In the last decades, digital communications intensified thanks to the introduction of the smartphone technology, which allowed the majority of the population to gain access to the internet anywhere, anytime. With it, chat messaging apps, such as WhatsApp, WeChat and Telegram gained traction, to the point of dominating the communication landscape worldwide. Due to the rapid expansion of these digital technologies, cyber security has become a widespread issue. The recent scandal of Cambridge Analytica and the leaks of Edward Snowden shed light on the need to improve IT communications’ safety standards.
On these topics there are many issues, but we will focus mainly on a security mechanism: encryption.
Wikipedia defines encryption as “the process of encoding information”. This process transforms the original message, also known as plain text, into an alternative form, known as cipher text. This conversion should provide secrecy to the sender and the receiver and so prevent third parties to be able to read information. There are two types of encryption: public key algorithm and symmetric key algorithm. We will focus only on the latter.

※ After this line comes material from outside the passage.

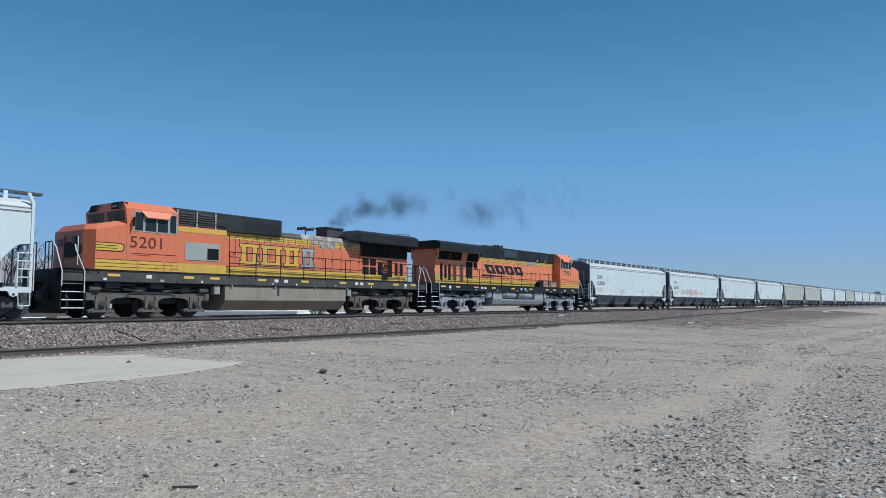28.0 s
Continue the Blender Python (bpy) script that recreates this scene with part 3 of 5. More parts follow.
def loco_truck(loco, x, steel):
    """A three-axle locomotive truck with a cast frame and pedestals."""
    tr = part("truck", box(B(), -2.6, 2.6, -0.62, 0.62, 0.55, 0.95, 0.04), M_BLACK, loco)
    tr.matrix_basis = pose(x, 0, 0)
    ax = (-2.05, 0.0, 2.05)
    # an arched beam that drops at each axle into a pedestal with a spread foot
    prof = [(-2.75, 0.86), (-2.62, 1.0), (-1.75, 1.02), (-1.45, 0.96), (-0.6, 0.96), (-0.3, 1.04), (0.3, 1.04), (0.6, 0.96), (1.45, 0.96), (1.75, 1.02), (2.62, 1.0), (2.75, 0.86), (2.62, 0.70)]
    for a in ax[::-1]:
        prof += [(a + 0.34, 0.68), (a + 0.27, 0.40), (a + 0.52, 0.28), (a + 0.52, 0.21), (a - 0.52, 0.21), (a - 0.52, 0.28), (a - 0.27, 0.40), (a - 0.34, 0.68)]
        if a > -2:
            prof += [(a - 0.55, 0.77), (a - 1.03, 0.80), (a - 1.5, 0.77)]
    prof += [(-2.62, 0.70)]
    for s in (-1, 1):
        part("side_frame", prism(B(), prof, s * 1.02, s * 1.20), steel, tr)
        for a in ax:
            bm = rod(B(), (a, s * 1.19, 0.56), (a, s * 1.25, 0.56), 0.165, 16)
            rod(bm, (a, s * 1.25, 0.56), (a, s * 1.31, 0.56), 0.13, 12)
            part("axle_box", bm, steel, tr)
            part("axle_cap", rod(B(), (a, s * 1.305, 0.56), (a, s * 1.325, 0.56), 0.105, 12), M_BLACK, tr)
            bm = prism(B(), [(a - 0.30, 0.36), (a - 0.17, 0.36), (a - 0.15, 0.86), (a - 0.27, 0.86)], s * 1.19, s * 1.245)
            prism(bm, [(a + 0.30, 0.36), (a + 0.17, 0.36), (a + 0.15, 0.86), (a + 0.27, 0.86)], s * 1.19, s * 1.245)
            part("pedestal_guide", bm, steel, tr)
            bm = prism(B(), [(a - 0.50, 0.22), (a + 0.50, 0.22), (a + 0.30, 0.31), (a - 0.30, 0.31)], s * 1.04, s * 1.27)
            for dx in (-0.40, 0.40):
                rod(bm, (a + dx, s * 1.20, 0.25), (a + dx, s * 1.31, 0.25), 0.05, 8)
            part("pedestal_tie", bm, steel, tr)
        for a in (-1.03, 1.03):
            bm = rod(B(), (a, s * 1.20, 0.88), (a, s * 1.215, 0.88), 0.075, 10)
            part("frame_hole", bm, M_BLACK, tr)
            bm = rod(B(), (a + 0.75, s * 1.16, 1.12), (a + 0.30, s * 1.16, 1.12), 0.11, 10)
            rod(bm, (a + 0.30, s * 1.16, 1.12), (a - 0.1, s * 1.16, 1.10), 0.035, 6)
            part("brake_cylinder", bm, steel, tr)
        for e in (-1, 1):
            bm = rod(B(), (e * 2.62, s * 1.22, 1.13), (e * 2.18, s * 1.22, 1.13), 0.125, 12)
            rod(bm, (e * 2.66, s * 1.22, 1.13), (e * 2.62, s * 1.22, 1.13), 0.085, 12)
            rod(bm, (e * 2.18, s * 1.22, 1.13), (e * 1.35, s * 1.20, 1.06), 0.035, 6)
            part("end_brake_cylinder", bm, steel, tr)
            bm = box(B(), e * 2.72, e * 2.50, s * 1.06, s * 1.26, 0.66, 0.98, 0.03)
            part("frame_end_casting", bm, steel, tr)
            bm = pipe(B(), [(e * 1.9, s * 1.24, 1.22), (e * 1.2, s * 1.25, 1.26), (e * 0.7, s * 1.24, 1.18), (e * 0.2, s * 1.25, 1.22)], 0.02)
            part("brake_hose", bm, M_BLACK, tr)
            part("damper", rod(B(), (e * 0.45, s * 1.24, 1.05), (e * 1.25, s * 1.24, 1.13), 0.05, 8), steel, tr)
        bm = B()
        for a in ax:
            for dx in (-0.28, 0.28):
                for k in range(4):
                    rod(bm, (a + dx, s * 1.12, 1.06 + k * 0.05), (a + dx, s * 1.12, 1.085 + k * 0.05), 0.075, 8)
        part("coil_springs", bm, M_BLACK, tr)
        part("sand_pipe", pipe(B(), [(-2.7, s * 1.2, 1.2), (-2.75, s * 1.1, 0.6), (-2.62, s * 0.85, 0.15)], 0.025), M_BLACK, tr)
        part("brake_hanger", box(B(), -0.95, 0.95, s * 1.21, s * 1.25, 0.96, 1.0), M_BLACK, tr)
    for a in ax:
        w = wheelset(tr, 0.533)
        w.matrix_basis = pose(a, 0, 0.533)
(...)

Symmetric key is an algorithm that use a key to encrypt and decrypt a message. A key is a secret shared between the sender and the receiver. This kind of algorithm is based on transposition and substitution techniques. Nowadays, modern algorithms try to achieve two features:
- Fixed size keys, which implies that the key does not need to be as long as the plain text.
- Little statistical correlation between plain text and cipher text, which is needed in order to render computationally impossible to recover the plain text, given the cipher text.

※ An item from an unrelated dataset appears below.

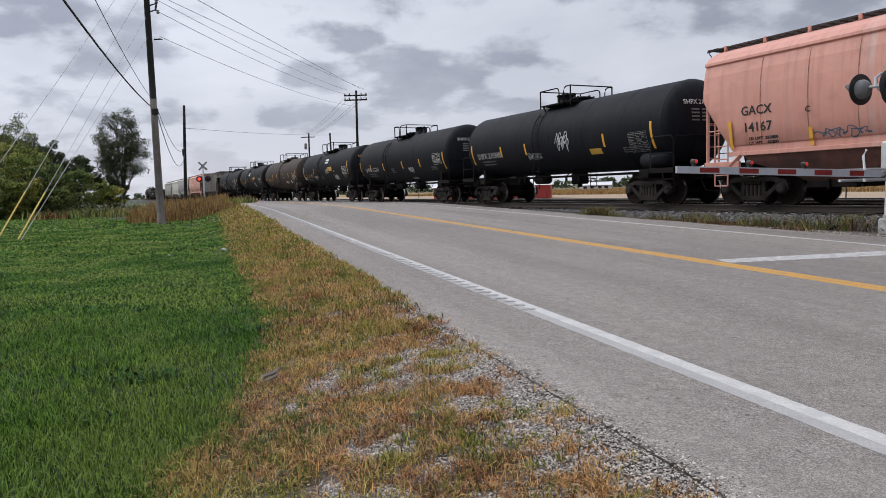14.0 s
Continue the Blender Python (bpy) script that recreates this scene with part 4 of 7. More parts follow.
M["light_grey_roof"] = material("pale_roof_paint", (0.62, 0.62, 0.60), 0.5, grain=0.05, scale=4)
M["salmon"] = material("salmon_paint", (0.64, 0.312, 0.243), 0.6, grain=0.06, scale=4, color2=(0.56, 0.255, 0.195), blotch=0.5, blotch_scale=0.5, streak=0.3, streak_color=(0.60, 0.37, 0.31), streak_scale=(4, 1, 0.12), lo=0.54, hi=0.68, rust=0.15, runs=0.18, runs_color=(0.36, 0.15, 0.11), runs_scale=(7, 1, 0.25))
stained(M["salmon"], [(4.2, 0.9), (-3.0, 0.5), (0.6, 0.4)], (0.62, 0.52, 0.49), (6.0, 1.0, 0.3), 0.42, 0.6, 0.6)
M["salmon_old"] = material("salmon_paint_rusted", (0.60, 0.285, 0.215), 0.65, grain=0.1, scale=4, color2=(0.40, 0.19, 0.13), blotch=0.5, blotch_scale=0.6, streak=0.5, streak_color=(0.27, 0.13, 0.08), streak_scale=(6, 1, 0.2), lo=0.58, hi=0.68, rust=0.8, rust_color=(0.25, 0.115, 0.05), runs=0.5, runs_color=(0.66, 0.45, 0.38), runs_scale=(2.5, 1, 0.1))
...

AES is the encryption algorithm which provides almost zero statistical correlation, although the only 100% safe encryption algorithm is One-Time-Pad. One-Time-Pad, however, cannot be used due to the problem of exchanging a key, which is longer than the plain text and must be transmitted using a secure channel. Statistical correlation is the problem that affects the cipher text which we were given. We will exploit this issue in order to achieve our goal of recovering the plain text. It is useful to point out that in our project we will do a simplified attack because the cipher text is very long and only letters have been encrypted.
The aim of this project is to decrypt a cipher text, a text that has been encrypted using a substitution method. In order to verify whether we were successful in the procedure, we will compare the digest we were given at the start of the project by the professor, with the digest we produced using a SHA256 hashing function on the cipher text we just decrypted. If the two digests coincide, it will mean that the procedure was correct. It could happen that the two digests will never coincide, and so the user should manually swap the wrong letters.
- Frequency Analysis
- Creation of candidate plain text
- Verification of the digest of the candidate plain text
- Counting and computing percentage of bigrams in corpus text
- Computing score bigrams in candidate plain text
- Swapping the best letter in the candidate text according to bigram analysis
- Computing hash of the new candidate plain text
This procedure is iterative, repeating the process until it substitutes all the letters of the alphabet. In case the digest of the plain text will never correspond to the digest given by the professor, the program will return the candidate plain text decrypted at the best of its capabilities
The main difficulty that we encountered was using the bigram score to find out the correct plain text. In an early version of the project, we only used the frequency analysis and then printed out the candidate plain text. This implied a long manual swapping process. This made for a clunky process with little to no automatization and very unprofessional code, requiring constant supervision from the user in order to understand what was the key for each letter.
We rendered the process smoother thanks to the implementation of the bigram frequency analysis and the subsequent bigram score.
We must remark that to get to the final process, it was not easy to elaborate the final code, because we encountered many hurdles. Initially, the process took way too much time, because we were using the whole cipher text, which slowed down the process by a lot.
Furthermore, we were counting the bigrams after each iteration at first, computing the frequency, and this process was executed for each letter swap, namely 26^26 times, requiring several hours to complete. Through code optimizations we managed to polish the process up to its current state, requiring less than half a minute to decrypt the cipher text as best as it can.
Despite the simplicity of the encryption (only the letters were encrypted, leaving spaces and punctuation untouched), finding the right solution was not easy. During this project we had a chance to get a hand-on feel for the topics touched during the lessons. It made us realize that encryption and hashing are vital nowadays for security services and mechanisms.